The rest consisted of Piers promising to be a champion of “truth” against “illiberal liberals”, “cancel crusaders… conducting the ‘Banish Inquisition’” and “ideological imperialists waving your snitchforks” (he has a good gag writer, to be fair).

This mostly seems to involve Piers re-stoking his feud with Meghan Markle and Prince Harry and riding roughshod over the sensitivity that’s desperately needed in discussing transgender rights.

But how do you critique “hypocrite celebrities preaching about inequality from their massive mansions” – illustrated by a picture of Prince Harry – when you’ve signed a reported £50m three-year deal to present a TV show called Piers Morgan Uncensored and write columns for the Sun? How can you complain from that massive platform about being “cancelled” when you stropped off the GMB set after being politely challenged by a weatherman?
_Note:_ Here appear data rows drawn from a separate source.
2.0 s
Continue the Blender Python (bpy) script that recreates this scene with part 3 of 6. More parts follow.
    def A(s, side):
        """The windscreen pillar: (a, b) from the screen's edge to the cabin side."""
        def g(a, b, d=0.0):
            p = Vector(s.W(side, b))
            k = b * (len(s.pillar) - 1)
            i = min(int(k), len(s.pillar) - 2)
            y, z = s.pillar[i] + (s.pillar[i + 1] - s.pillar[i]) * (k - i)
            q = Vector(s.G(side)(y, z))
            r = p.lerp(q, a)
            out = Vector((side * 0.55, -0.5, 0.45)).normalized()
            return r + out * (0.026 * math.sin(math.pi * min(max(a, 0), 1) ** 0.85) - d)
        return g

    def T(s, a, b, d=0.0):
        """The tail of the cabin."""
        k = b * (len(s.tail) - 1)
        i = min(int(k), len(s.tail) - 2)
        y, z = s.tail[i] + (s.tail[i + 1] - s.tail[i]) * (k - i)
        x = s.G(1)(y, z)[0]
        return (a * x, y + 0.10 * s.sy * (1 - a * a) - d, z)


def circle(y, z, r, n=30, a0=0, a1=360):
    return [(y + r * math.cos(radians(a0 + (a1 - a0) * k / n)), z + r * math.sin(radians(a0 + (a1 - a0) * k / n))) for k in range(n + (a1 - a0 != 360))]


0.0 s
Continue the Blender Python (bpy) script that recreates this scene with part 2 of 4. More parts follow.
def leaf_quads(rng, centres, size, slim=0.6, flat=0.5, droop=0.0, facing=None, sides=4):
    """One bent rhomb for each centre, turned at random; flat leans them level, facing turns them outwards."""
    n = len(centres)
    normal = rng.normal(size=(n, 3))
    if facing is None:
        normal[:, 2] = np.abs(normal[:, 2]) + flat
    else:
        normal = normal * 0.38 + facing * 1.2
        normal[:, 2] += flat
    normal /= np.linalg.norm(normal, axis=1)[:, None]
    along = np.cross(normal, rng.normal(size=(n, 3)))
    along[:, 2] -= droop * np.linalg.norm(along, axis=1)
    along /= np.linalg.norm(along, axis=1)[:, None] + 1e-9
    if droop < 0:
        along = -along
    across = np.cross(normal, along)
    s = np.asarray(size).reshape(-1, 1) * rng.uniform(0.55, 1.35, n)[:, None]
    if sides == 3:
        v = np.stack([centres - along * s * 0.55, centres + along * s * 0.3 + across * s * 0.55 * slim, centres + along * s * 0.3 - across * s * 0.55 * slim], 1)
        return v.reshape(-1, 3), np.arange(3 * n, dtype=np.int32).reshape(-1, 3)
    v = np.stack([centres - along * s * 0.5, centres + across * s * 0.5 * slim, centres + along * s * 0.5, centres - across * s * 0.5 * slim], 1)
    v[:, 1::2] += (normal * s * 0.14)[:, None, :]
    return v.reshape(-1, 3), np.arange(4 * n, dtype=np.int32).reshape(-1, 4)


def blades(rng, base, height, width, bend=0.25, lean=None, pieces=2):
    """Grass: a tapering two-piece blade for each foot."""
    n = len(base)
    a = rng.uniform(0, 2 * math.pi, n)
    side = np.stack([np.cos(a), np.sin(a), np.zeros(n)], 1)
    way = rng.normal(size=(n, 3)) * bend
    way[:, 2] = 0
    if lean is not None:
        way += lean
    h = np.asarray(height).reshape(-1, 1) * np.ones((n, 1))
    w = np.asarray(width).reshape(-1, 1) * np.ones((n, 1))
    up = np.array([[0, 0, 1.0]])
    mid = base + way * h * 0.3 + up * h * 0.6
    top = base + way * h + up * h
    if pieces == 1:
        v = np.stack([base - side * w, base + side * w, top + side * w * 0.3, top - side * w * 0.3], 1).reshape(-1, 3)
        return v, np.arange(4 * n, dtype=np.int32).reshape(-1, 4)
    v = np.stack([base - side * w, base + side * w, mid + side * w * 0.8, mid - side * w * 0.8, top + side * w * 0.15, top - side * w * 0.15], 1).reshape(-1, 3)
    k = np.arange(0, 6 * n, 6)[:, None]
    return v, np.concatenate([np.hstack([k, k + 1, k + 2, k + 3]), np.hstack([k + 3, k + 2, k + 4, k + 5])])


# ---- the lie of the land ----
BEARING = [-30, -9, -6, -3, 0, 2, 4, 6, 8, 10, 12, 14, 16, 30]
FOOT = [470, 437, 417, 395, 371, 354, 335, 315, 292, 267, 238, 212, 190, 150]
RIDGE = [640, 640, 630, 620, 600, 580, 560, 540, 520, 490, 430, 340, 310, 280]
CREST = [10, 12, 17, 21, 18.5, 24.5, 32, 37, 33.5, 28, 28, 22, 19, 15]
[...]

How do you then position yourself as stern inquisitor to the Big Orange Liar, on telly, while suggesting the liberal establishment is silencing you both?
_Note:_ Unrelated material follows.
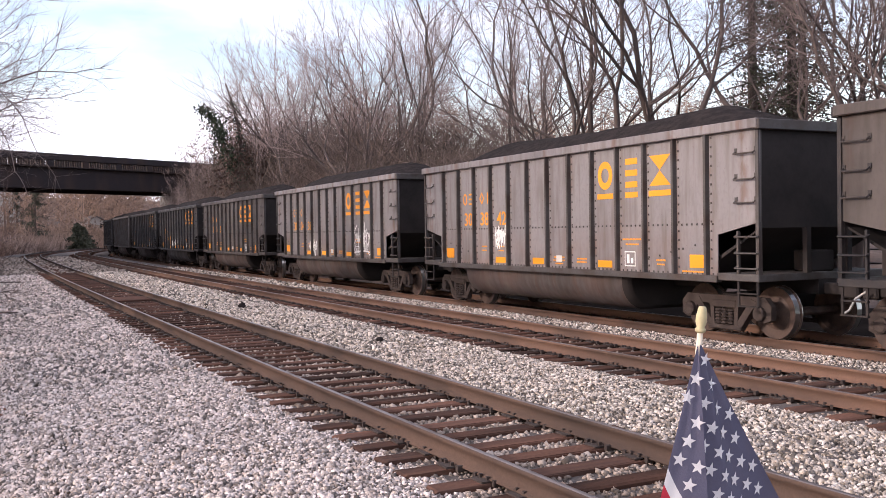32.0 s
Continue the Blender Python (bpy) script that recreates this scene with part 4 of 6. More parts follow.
# paint, lettering colour, number in pairs, sprayed marks (kind, place counted in stakes, height, width, height, stroke, colour)
CARS = [
    ("grey", "orange", ("30", "41", "23"), [("tag", 8.5, 1.68, 0.55, 0.55, 0.04, "straw"), ("tag", 7.5, 1.65, 0.5, 0.6, 0.05, "straw"), ("tag", 6.5, 1.58, 0.45, 0.75, 0.05, "straw"), ("tag", 7.4, 1.16, 0.5, 0.22, 0.04, "straw"), ("tag", 6.6, 0.78, 0.7, 0.3, 0.05, "straw"), ("tag", 5.45, 1.68, 0.62, 0.6, 0.04, "straw"), ("tag", 4.4, 1.6, 0.55, 0.8, 0.035, "dull"), ("blob", 3.42, 1.56, 0.74, 0.98, 0, "rust"), ("tag", 3.42, 1.65, 0.5, 0.6, 0.03, "red"), ("tag", 1.55, 1.6, 0.6, 0.6, 0.045, "straw")]),
    ("tan", "charcoal", ("39", "73", "63"), [("tag", 5.45, 1.82, 0.6, 0.45, 0.03, "dark"), ("tag", 3.5, 1.68, 0.62, 0.6, 0.035, "dull"), ("blob", 6.5, 1.25, 0.40, 0.10, 0, "rust")]),
    ("cream", "charcoal", ("39", "78", "26"), [("tag", 10.45, 1.50, 0.55, 0.55, 0.03, "dark"), ("tag", 7.5, 1.65, 0.6, 0.62, 0.035, "dark"), ("tag", 6.5, 1.62, 0.6, 0.5, 0.03, "pink"), ("tag", 3.5, 2.2, 0.7, 0.25, 0.04, "dark"), ("blob", 5.5, 1.30, 0.5, 0.14, 0, "dull"), ("blob", 6.8, 0.76, 2.9, 0.34, 0, "murk"), ("tag", 5.0, 0.78, 0.9, 0.3, 0.05, "white"), ("tag", 8.4, 0.80, 0.45, 0.22, 0.04, "white"), ("blob", 1.5, 1.35, 0.6, 0.4, 0, "murk")]),
    ("sooty", "orange", ("30", "32", "18"), [("tag", 8.5, 1.5, 0.55, 0.5, 0.05, "white"), ("tag", 7.5, 1.5, 0.6, 0.5, 0.05, "white"), ("tag", 5.5, 1.55, 0.6, 0.45, 0.05, "white"), ("tag", 4.5, 1.65, 0.6, 0.5, 0.05, "white"), ("tag", 3.4, 1.75, 0.65, 0.5, 0.05, "white")]),
    ("sooty", "orange", ("30", "35", "20"), [("tag", 7.5, 1.60, 0.6, 0.42, 0.04, "white"), ("letters", 4.55, 1.64, 0.95, "B", 0, "pale"), ("letters", 3.5, 1.68, 1.0, "O", 0, "pale"), ("letters", 2.5, 1.70, 0.95, "N", 0, "pale"), ("letters", 1.5, 1.72, 1.1, "K", 0, "pale"), ("letters", 0.55, 1.6, 0.6, "S", 0, "pale")]),
    ("tan", "charcoal", ("39", "88", "41"), [("tag", 11.5, 1.7, 0.55, 0.5, 0.03, "dull"), ("tag", 10.45, 1.58, 0.55, 0.7, 0.03, "pink"), ("tag", 9.45, 1.45, 0.5, 0.4, 0.03, "dark"), ("tag", 7.5, 1.80, 0.62, 0.5, 0.05, "card"), ("tag", 7.5, 1.70, 0.55, 0.5, 0.03, "pink"), ("tag", 6.5, 1.7, 0.6, 0.5, 0.05, "card"), ("tag", 5.5, 1.62, 0.72, 0.75, 0.07, "murk"), ("tag", 4.5, 1.78, 0.75, 0.45, 0.05, "dark"), ("tag", 3.45, 1.85, 0.7, 0.6, 0.06, "card"), ("tag", 3.5, 1.38, 0.65, 0.5, 0.05, "murk"), ("tag", 1.5, 1.58, 0.85, 0.4, 0.05, "dark")]),
    ("black", "yellow", ("39", "40", "34"), [("tag", 9.2, 1.42, 0.5, 0.55, 0.05, "white"), ("tag", 7.1, 1.78, 0.55, 0.9, 0.05, "silver"), ("tag", 6.0, 1.48, 0.7, 0.55, 0.06, "white"), ("tag", 4.9, 1.74, 0.72, 0.75, 0.055, "white"), ("tag", 3.8, 1.60, 0.65, 0.85, 0.055, "white"), ("tag", 2.5, 2.10, 0.55, 0.95, 0.05, "silver"), ("tag", 0.5, 2.0, 0.7, 0.5, 0.05, "white"), ("bar", 11.5, 1.80, 0.05, 0.7, 0, "yellow"), ("bar", 8.9, 1.45, 0.05, 0.45, 0, "yellow")]),
    ("tan", "charcoal", ("39", "84", "98"), [("tag", 11.5, 1.75, 0.6, 0.4, 0.03, "dull"), ("tag", 7.5, 1.78, 0.55, 0.6, 0.035, "dull"), ("throw", 5.2, 1.57, 2.95, 0.98, 4, "murk"), ("scallops", 5.1, 0.90, 2.5, 0.26, 3, "murk"), ("tag", 10.4, 1.5, 0.6, 0.3, 0.03, "dull")]),
    ("black", "orange", ("30", "06", "00"), [("tag", 11.5, 1.82, 0.6, 0.5, 0.045, "white"), ("tag", 10.5, 1.48, 0.6, 0.4, 0.04, "white"), ("tag", 7.5, 1.82, 0.62, 0.5, 0.05, "straw"), ("tag", 6.45, 1.74, 0.72, 0.6, 0.06, "white"), ("tag", 5.5, 1.62, 0.75, 0.85, 0.075, "white"), ("tag", 5.5, 1.62, 0.75, 0.70, 0.06, "white"), ("tag", 4.5, 1.50, 0.8, 0.6, 0.06, "white"), ("tag", 4.0, 2.08, 1.75, 0.75, 0.07, "straw"), ("tag", 2.5, 1.42, 0.85, 0.6, 0.05, "white"), ("tag", 1.5, 1.60, 0.85, 0.85, 0.05, "pale"), ("tag", 0.45, 1.82, 0.85, 0.45, 0.06, "white"), ("tag", 8.0, 0.82, 0.7, 0.3, 0.04, "white")]),
    ("cream", "charcoal", ("39", "79", "23"), [("tag", 7.5, 1.8, 0.6, 0.65, 0.03, "dull"), ("tag", 5.45, 1.75, 0.62, 0.75, 0.03, "pink"), ("tag", 3.5, 1.92, 0.68, 1.05, 0.03, "dull")]),
    ("grey", "orange", ("30", "50", "64"), [("tag", 6.5, 1.72, 0.5, 0.6, 0.06, "white"), ("tag", 6.5, 1.70, 0.45, 0.55, 0.05, "white")]),
    ("silver", "orange", ("30", "17", "90"), [("tag", 10.5, 1.75, 0.5, 0.6, 0.03, "murk"), ("tag", 7.5, 1.70, 0.65, 0.8, 0.06, "white"), ("tag", 7.5, 1.70, 0.60, 0.8, 0.05, "white"), ("tag", 6.5, 1.65, 0.7, 0.65, 0.055, "white"), ("tag", 5.45, 1.65, 0.6, 0.35, 0.05, "dullgreen"), ("tag", 4.5, 1.65, 0.72, 0.8, 0.06, "white"), ("tag", 4.5, 1.62, 0.72, 0.7, 0.05, "white")]),
    ("patch", "orange", ("30", "13", "78"), [("tag", 7.55, 1.42, 0.75, 0.6, 0.055, "white"), ("tag", 5.2, 0.84, 1.1, 0.30, 0.05, "white"), ("tag", 2.8, 0.80, 0.9, 0.28, 0.04, "silver"), ("tag", 12.55, 2.9, 0.25, 1.2, 0.05, "white"), ("tag", 6.4, 1.7, 0.3, 0.5, 0.03, "dull"), ("tag", 3.6, 1.65, 0.35, 0.45, 0.03, "dull")]),
    ("tan", "charcoal", ("39", "75", "94"), [("tag", 6.5, 1.62, 0.55, 0.45, 0.035, "white"), ("tag", 3.5, 1.74, 0.6, 0.6, 0.03, "dark")]),
    ("tan", "charcoal", ("39", "72", "98"), [("tag", 6.5, 2.55, 0.6, 0.5, 0.045, "pink"), ("tag", 6.4, 1.80, 0.6, 0.38, 0.04, "dark"), ("tag", 5.1, 0.84, 1.2, 0.32, 0.04, "dark"), ("tag", 11.5, 1.75, 0.5, 0.35, 0.04, "murk"), ("blob", 7.5, 1.6, 0.5, 0.7, 0, "blush"), ("blob", 3.9, 1.2, 0.3, 0.2, 0, "murk")]),
    ("cream", "charcoal", ("39", "83", "87"), [("blob", 5.05, 1.46, 1.42, 0.72, 0, "card"), ("blob", 5.45, 1.85, 0.55, 0.62, 0, "card"), ("blob", 5.05, 1.45, 1.36, 0.66, 0, "pink"), ("blob", 5.45, 1.84, 0.49, 0.58, 0, "pink"), ("tag", 5.4, 1.4, 0.3, 0.45, 0.03, "card"), ("blob", 1.48, 1.55, 0.84, 1.0, 0, "card"), ("blob", 0.62, 1.58, 0.82, 1.06, 0, "card"), ("blob", 1.48, 1.55, 0.79, 0.95, 0, "murk"), ("blob", 0.62, 1.58, 0.77, 1.01, 0, "murk"), ("tag", 1.62, 1.85, 0.45, 0.22, 0.03, "card"), ("bar", 0.7, 1.65, 0.05, 0.7, 0, "card"), ("tag", 12.4, 3.0, 0.5, 0.7, 0.03, "dark"), ("tag", 5.0, 0.90, 4.6, 0.16, 0.03, "dark"), ("tag", 7.6, 1.6, 0.5, 0.4, 0.03, "blush")]),
    ("grey", "orange", ("30", "50", "73"), [("tag", 7.5, 1.76, 0.62, 0.36, 0.04, "green"), ("tag", 7.45, 1.44, 0.5, 0.28, 0.035, "yellow"), ("tag", 6.5, 1.72, 0.65, 0.38, 0.045, "green"), ("tag", 5.5, 1.74, 0.65, 0.36, 0.045, "green"), ("tag", 4.5, 1.70, 0.70, 0.50, 0.045, "green"), ("tag", 4.4, 1.95, 0.2, 0.12, 0.03, "green"), ("tag", 3.6, 1.65, 0.55, 0.45, 0.04, "green"), ("tag", 1.5, 1.72, 0.75, 0.45, 0.045, "green"), ("tag", 0.5, 1.90, 0.85, 0.25, 0.04, "green"), ("tag", 0.5, 1.66, 0.85, 0.25, 0.04, "green"), ("tag", 0.75, 1.42, 0.3, 0.22, 0.04, "green")]),
    ("tan", "charcoal", ("39", "73", "49"), [("blob", 4.45, 1.70, 3.0, 0.85, 0, "teal"), ("blob", 2.95, 1.45, 0.5, 0.75, 0, "teal"), ("blob", 4.5, 1.54, 2.75, 0.92, 0, "dark"), ("throw", 4.5, 1.53, 2.55, 0.80, 4, "dark"), ("tag", 4.5, 1.53, 2.4, 0.7, 0.09, "white"), ("tag", 2.4, 1.96, 0.85, 0.35, 0.045, "card")]),
    ("black", "orange", ("30", "08", "21"), [("tag", 7.0, 1.35, 2.4, 0.4, 0.05, "white"), ("tag", 4.6, 1.4, 1.2, 0.5, 0.05, "white")]),
    ("cream", "charcoal", ("39", "71", "27"), [("tag", 10.4, 1.48, 0.55, 0.35, 0.06, "card"), ("tag", 9.4, 1.48, 0.55, 0.35, 0.035, "dark"), ("tag", 8.4, 1.50, 0.65, 0.6, 0.05, "dark"), ("blob", 5.75, 1.68, 2.3, 0.95, 0, "murk"), ("throw", 5.75, 1.55, 2.25, 1.0, 3, "murk"), ("scallops", 5.5, 0.90, 2.4, 0.28, 3, "murk"), ("tag", 3.45, 1.66, 0.72, 0.5, 0.035, "dark"), ("tag", 1.55, 1.6, 0.7, 0.5, 0.03, "card"), ("tag", -0.55, 2.6, 0.7, 0.6, 0.05, "dark")]),
    ("cream", "charcoal", ("39", "70", "50"), [("tag", 11.45, 1.7, 0.5, 0.4, 0.03, "pink"), ("tag", 10.5, 1.55, 0.5, 0.4, 0.03, "dull"), ("tag", 7.5, 1.98, 0.7, 0.3, 0.05, "dark"), ("tag", 6.5, 1.55, 0.72, 0.4, 0.035, "dark"), ("tag", 5.5, 1.62, 0.65, 0.6, 0.035, "pink"), ("tag", 4.5, 1.62, 0.8, 0.6, 0.04, "dark"), ("tag", 3.55, 1.76, 0.75, 0.75, 0.035, "dark"), ("tag", 2.5, 1.94, 0.8, 0.3, 0.045, "dark"), ("tag", 1.5, 1.66, 0.8, 0.65, 0.04, "dull")]),
    ("dark", "orange", ("30", "20", "07"), [("tag", 7.5, 1.92, 0.62, 0.52, 0.06, "white"), ("tag", 6.5, 2.02, 0.66, 0.42, 0.06, "white"), ("tag", 5.5, 2.02, 0.68, 0.46, 0.06, "white"), ("letters", 4.5, 2.06, 0.46, "CR", 0.40, "white"), ("letters", 3.5, 2.08, 0.46, "OT", 0.40, "white"), ("letters", 2.45, 2.10, 0.48, "CH", 0.40, "white"), ("tag", 5.5, 1.55, 0.7, 0.45, 0.055, "pale"), ("tag", 3.5, 1.62, 0.6, 0.6, 0.05, "dullgreen"), ("tag", 1.5, 1.70, 0.6, 0.45, 0.05, "dullgreen"), ("tag", 6.45, 1.60, 0.14, 0.4, 0.03, "dull"), ("tag", 0.45, 1.70, 0.5, 0.3, 0.035, "dull")]),
    ("silver", "orange", ("30", "38", "42"), [("tag", 8.5, 1.85, 0.45, 0.55, 0.06, "white"), ("tag", 8.5, 1.85, 0.40, 0.5, 0.05, "white")]),
    ("silver", "orange", ("30", "04", "38"), [("tag", 8.0, 1.5, 0.9, 0.5, 0.05, "white"), ("tag", 2.0, 1.8, 1.6, 1.0, 0.06, "white")]),
    ("grey", "orange", ("30", "12", "55"), []), ("black", "orange", ("30", "47", "10"), [("tag", 7.0, 1.5, 2.0, 0.5, 0.06, "white")]),
    ("black", "orange", ("30", "11", "83"), []), ("grey", "orange", ("30", "29", "72"), []), ("black", "orange", ("30", "26", "41"), []),
    ("black", "orange", ("30", "44", "30"), []), ("black", "orange", ("30", "39", "07"), []),
]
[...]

As Danny Dyer so eloquently put it, this does my nut in. But satire died long ago, so it doesn’t matter that the set, the graphics and a section called “The World’s Gone Nuts” look like they were cut from Armando Iannucci’s news-show spoof The Day Today for being too lame.

On his second show, Morgan will proudly treat Trump walking out on him as a triumph of journalism, and talk to Sharon Osbourne, on the TV channel that employs them both, about being cancelled because of Meghan Markle. This is Bizarro TV. Will it work. Sadly, probably, yes.